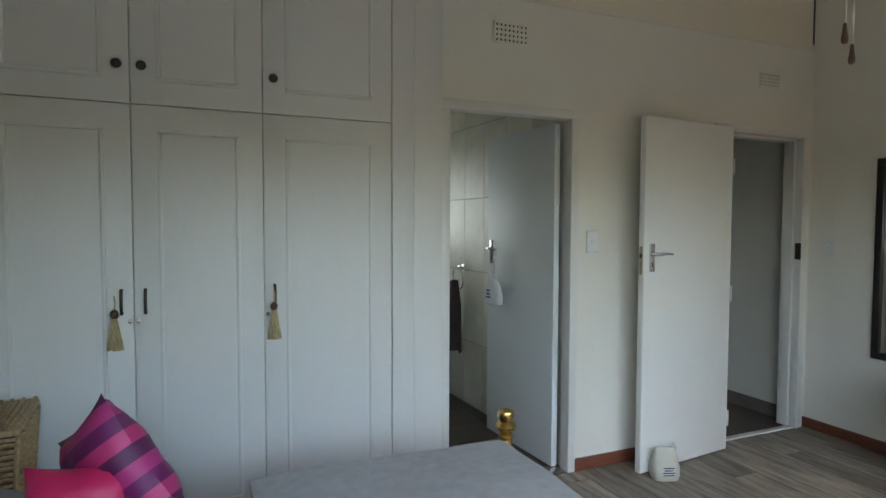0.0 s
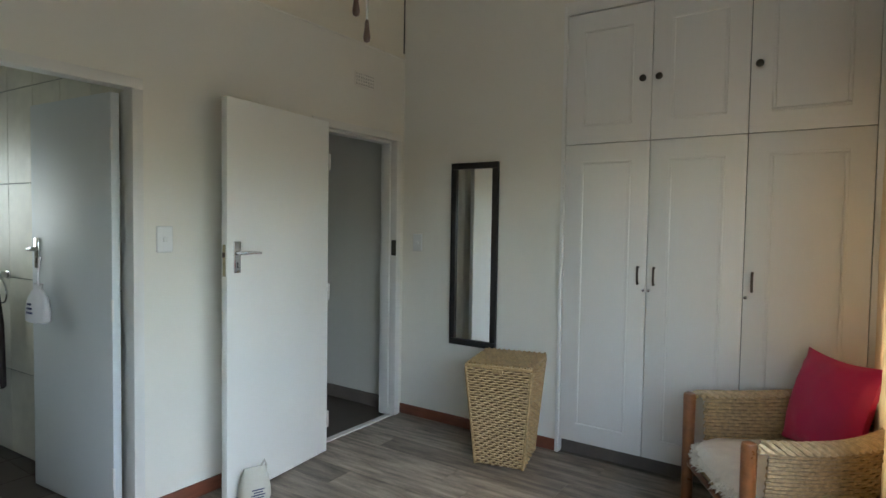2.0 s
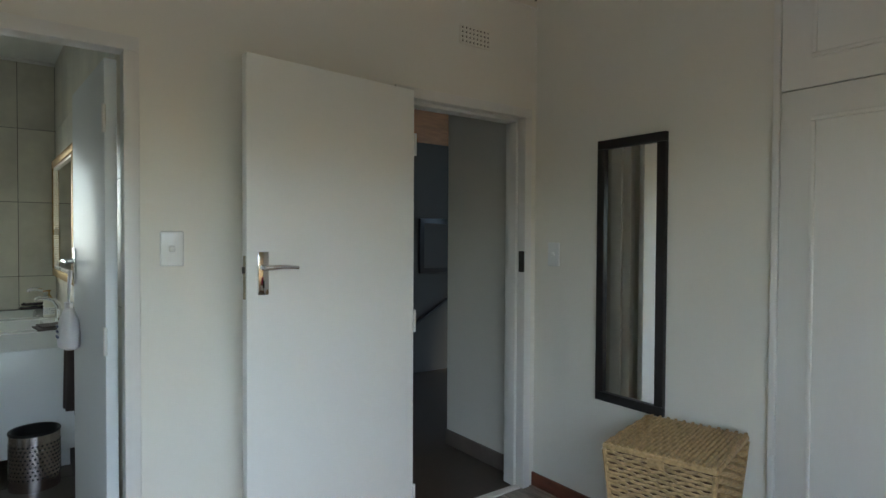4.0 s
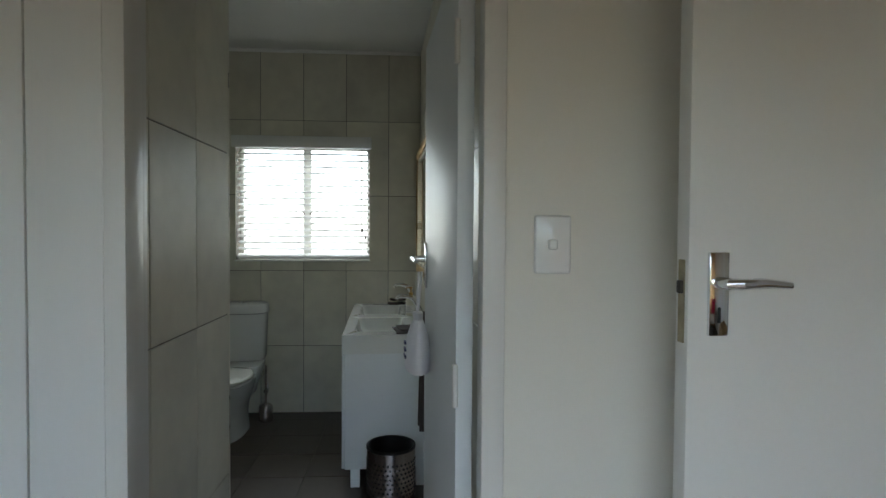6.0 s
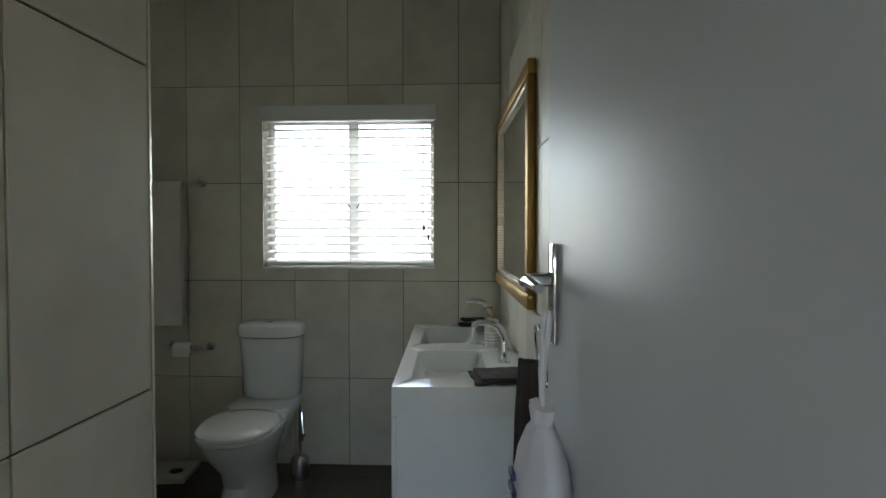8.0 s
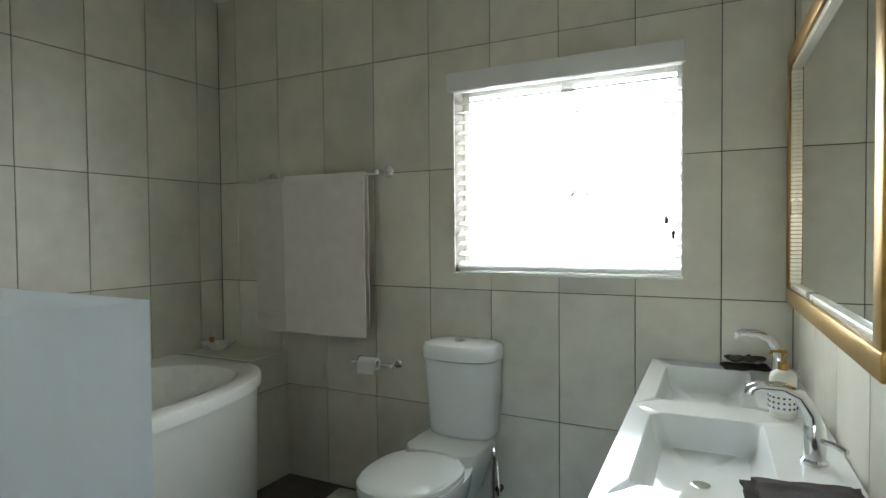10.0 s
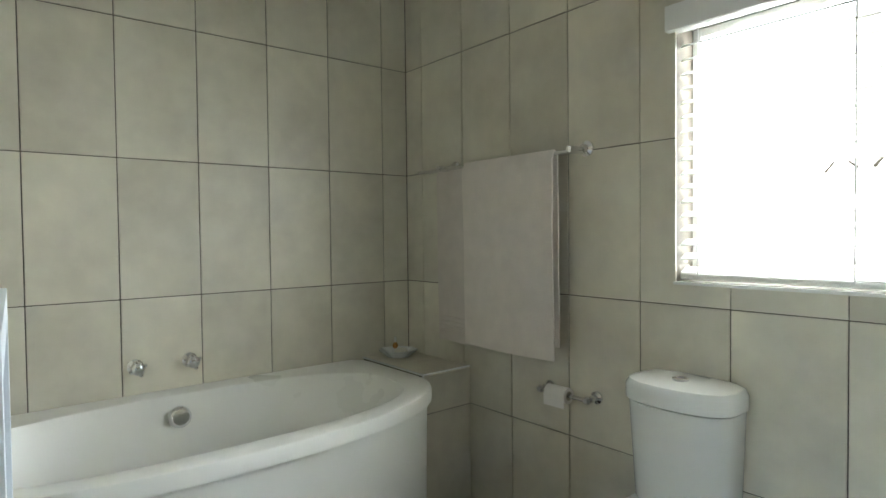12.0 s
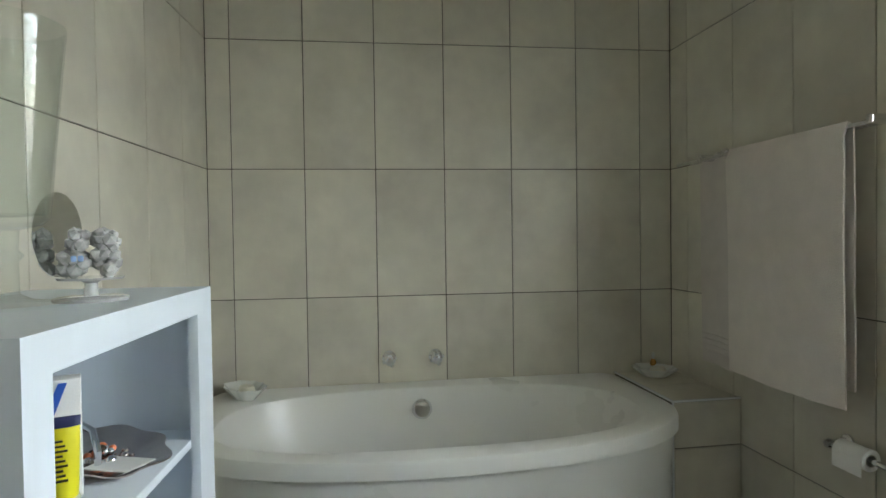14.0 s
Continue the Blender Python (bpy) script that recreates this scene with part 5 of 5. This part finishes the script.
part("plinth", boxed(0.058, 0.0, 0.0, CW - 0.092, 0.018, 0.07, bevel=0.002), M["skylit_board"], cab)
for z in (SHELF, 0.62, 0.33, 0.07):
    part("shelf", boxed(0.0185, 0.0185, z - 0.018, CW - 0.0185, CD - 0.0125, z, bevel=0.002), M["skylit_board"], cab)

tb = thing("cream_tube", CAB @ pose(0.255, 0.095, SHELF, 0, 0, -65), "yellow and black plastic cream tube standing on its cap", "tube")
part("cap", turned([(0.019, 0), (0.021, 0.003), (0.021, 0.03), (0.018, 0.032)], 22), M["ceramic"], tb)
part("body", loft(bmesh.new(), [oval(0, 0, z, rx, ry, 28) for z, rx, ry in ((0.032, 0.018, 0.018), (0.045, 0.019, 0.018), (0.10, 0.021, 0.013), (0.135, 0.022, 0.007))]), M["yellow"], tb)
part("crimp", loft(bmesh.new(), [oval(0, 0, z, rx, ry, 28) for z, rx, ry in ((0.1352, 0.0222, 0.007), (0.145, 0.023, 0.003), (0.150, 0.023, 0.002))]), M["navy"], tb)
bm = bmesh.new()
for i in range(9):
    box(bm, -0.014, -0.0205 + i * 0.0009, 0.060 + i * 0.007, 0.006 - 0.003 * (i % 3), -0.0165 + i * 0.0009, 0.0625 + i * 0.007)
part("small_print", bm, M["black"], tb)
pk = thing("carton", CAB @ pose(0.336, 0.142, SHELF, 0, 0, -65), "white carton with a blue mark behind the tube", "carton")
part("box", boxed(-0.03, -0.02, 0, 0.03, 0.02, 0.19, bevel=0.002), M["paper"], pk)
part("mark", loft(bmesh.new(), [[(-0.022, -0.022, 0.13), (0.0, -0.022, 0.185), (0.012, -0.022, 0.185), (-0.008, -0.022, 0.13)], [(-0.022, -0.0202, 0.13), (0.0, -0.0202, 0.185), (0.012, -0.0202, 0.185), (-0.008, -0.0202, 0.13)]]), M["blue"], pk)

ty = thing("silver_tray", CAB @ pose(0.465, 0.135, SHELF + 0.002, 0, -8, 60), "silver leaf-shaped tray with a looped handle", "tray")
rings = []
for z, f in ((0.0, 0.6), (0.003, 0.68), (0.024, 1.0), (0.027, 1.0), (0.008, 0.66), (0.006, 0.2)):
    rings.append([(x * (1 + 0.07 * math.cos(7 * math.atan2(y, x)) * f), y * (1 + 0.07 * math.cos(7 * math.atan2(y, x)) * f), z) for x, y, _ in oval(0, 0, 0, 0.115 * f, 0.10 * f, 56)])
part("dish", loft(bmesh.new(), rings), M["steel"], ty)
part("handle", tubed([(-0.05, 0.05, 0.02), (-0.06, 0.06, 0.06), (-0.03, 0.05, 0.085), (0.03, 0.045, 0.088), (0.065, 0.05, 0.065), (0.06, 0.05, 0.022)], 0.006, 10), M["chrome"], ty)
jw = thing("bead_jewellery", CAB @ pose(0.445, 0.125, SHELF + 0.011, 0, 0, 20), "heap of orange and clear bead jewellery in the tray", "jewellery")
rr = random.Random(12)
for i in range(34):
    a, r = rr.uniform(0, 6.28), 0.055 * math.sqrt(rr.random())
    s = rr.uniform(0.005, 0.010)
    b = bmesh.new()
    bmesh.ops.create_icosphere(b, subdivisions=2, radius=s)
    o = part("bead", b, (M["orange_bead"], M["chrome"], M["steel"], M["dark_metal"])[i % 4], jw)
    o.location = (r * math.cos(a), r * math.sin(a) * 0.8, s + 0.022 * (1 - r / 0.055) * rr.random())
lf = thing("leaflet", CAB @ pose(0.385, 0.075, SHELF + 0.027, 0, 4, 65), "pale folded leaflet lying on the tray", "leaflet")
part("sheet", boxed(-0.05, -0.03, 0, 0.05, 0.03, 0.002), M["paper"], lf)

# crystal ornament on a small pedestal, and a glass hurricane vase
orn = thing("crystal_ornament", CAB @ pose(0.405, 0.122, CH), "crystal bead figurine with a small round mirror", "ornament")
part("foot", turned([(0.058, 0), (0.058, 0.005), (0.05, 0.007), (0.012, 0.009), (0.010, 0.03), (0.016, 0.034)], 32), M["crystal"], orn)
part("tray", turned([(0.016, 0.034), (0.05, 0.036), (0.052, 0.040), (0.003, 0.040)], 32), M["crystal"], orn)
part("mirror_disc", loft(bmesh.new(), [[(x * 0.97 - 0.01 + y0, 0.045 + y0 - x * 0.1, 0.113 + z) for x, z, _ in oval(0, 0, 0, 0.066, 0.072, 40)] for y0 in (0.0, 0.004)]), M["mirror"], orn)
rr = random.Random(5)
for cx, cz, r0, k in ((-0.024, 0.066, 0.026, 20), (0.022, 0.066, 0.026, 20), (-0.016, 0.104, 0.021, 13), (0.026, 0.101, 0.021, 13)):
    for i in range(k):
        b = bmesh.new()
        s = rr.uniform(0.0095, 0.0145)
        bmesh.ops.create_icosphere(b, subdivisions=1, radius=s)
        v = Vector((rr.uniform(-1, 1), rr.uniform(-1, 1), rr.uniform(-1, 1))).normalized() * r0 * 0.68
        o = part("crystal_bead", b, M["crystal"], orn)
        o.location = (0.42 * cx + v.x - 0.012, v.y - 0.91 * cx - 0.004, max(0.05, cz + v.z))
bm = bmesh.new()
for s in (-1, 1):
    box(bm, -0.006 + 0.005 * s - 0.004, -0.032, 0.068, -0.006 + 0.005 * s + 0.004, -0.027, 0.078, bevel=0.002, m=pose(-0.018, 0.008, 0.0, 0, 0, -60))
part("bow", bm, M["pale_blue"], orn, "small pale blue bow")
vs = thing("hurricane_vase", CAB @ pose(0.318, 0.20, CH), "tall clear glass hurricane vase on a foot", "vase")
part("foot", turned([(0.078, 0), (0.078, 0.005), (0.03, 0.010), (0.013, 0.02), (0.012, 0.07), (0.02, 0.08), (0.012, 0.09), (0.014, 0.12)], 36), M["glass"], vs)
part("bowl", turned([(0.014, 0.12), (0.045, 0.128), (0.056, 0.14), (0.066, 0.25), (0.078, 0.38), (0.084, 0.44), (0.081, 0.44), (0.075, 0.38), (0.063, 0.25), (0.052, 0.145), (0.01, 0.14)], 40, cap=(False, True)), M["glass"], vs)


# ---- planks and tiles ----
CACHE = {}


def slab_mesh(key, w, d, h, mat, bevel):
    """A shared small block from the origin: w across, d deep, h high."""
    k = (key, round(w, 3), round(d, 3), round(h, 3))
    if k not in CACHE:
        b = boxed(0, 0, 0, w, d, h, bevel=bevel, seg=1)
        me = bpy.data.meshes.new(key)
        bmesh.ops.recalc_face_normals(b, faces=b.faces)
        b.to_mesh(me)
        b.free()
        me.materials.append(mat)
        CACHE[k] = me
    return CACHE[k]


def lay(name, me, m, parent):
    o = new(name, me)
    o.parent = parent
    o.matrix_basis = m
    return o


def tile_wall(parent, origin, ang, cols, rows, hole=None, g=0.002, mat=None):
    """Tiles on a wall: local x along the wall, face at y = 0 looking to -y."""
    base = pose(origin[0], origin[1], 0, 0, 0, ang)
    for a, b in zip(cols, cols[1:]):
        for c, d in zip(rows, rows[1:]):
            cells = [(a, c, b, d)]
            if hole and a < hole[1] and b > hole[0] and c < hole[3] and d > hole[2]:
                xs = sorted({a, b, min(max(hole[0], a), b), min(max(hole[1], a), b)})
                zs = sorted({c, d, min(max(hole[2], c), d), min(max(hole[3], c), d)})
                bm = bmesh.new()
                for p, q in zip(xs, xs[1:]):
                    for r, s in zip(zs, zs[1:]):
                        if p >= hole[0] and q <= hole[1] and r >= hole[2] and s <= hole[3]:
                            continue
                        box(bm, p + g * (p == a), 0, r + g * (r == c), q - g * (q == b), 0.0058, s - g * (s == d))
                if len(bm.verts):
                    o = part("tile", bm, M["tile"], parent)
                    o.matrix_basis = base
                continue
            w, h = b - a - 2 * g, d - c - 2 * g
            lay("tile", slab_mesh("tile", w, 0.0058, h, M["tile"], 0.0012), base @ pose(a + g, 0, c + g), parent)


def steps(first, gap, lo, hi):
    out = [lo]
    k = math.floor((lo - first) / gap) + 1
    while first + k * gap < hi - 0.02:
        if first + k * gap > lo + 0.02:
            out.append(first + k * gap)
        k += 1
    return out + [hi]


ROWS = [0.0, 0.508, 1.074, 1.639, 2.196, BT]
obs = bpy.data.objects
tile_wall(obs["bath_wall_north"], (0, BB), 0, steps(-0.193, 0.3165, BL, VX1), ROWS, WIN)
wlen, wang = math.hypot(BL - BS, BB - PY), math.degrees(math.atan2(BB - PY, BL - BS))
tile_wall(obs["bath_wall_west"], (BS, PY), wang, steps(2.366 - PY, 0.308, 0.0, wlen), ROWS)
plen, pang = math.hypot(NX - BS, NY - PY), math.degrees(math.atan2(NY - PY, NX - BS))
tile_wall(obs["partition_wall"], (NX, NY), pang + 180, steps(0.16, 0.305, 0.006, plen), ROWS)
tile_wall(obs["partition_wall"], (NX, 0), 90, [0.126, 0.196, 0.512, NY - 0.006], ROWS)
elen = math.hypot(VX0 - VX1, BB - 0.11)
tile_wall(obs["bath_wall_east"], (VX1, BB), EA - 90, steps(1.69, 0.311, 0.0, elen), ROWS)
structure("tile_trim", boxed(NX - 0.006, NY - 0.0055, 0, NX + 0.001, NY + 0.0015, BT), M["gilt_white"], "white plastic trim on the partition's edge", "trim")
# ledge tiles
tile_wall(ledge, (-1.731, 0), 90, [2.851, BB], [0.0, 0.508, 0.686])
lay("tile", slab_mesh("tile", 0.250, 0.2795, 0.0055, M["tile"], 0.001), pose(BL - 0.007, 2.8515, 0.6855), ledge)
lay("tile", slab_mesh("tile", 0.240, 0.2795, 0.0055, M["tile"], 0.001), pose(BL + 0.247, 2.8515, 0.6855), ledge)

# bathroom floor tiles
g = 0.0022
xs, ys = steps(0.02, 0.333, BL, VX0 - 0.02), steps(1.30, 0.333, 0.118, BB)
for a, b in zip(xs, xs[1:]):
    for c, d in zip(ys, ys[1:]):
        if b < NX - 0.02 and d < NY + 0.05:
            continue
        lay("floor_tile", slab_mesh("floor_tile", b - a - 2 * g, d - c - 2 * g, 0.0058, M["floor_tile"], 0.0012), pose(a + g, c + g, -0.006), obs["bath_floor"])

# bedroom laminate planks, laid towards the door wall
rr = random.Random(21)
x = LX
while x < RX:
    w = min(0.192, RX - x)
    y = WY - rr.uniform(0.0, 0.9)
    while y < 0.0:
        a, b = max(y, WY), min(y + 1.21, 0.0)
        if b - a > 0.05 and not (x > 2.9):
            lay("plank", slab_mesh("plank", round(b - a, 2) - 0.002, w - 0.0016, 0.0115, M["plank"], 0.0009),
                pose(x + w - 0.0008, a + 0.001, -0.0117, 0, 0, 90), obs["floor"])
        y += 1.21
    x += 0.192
※ ※ ※
Exercise instructions: The lines to return run from the one containing "Continue the Blender" down to the one containing "boxed(0.0185, 0.0185, z"; give them exactly, both included, and no others.

Full solution:
Continue the Blender Python (bpy) script that recreates this scene with part 5 of 5. This part finishes the script.
part("plinth", boxed(0.058, 0.0, 0.0, CW - 0.092, 0.018, 0.07, bevel=0.002), M["skylit_board"], cab)
for z in (SHELF, 0.62, 0.33, 0.07):
    part("shelf", boxed(0.0185, 0.0185, z - 0.018, CW - 0.0185, CD - 0.0125, z, bevel=0.002), M["skylit_board"], cab)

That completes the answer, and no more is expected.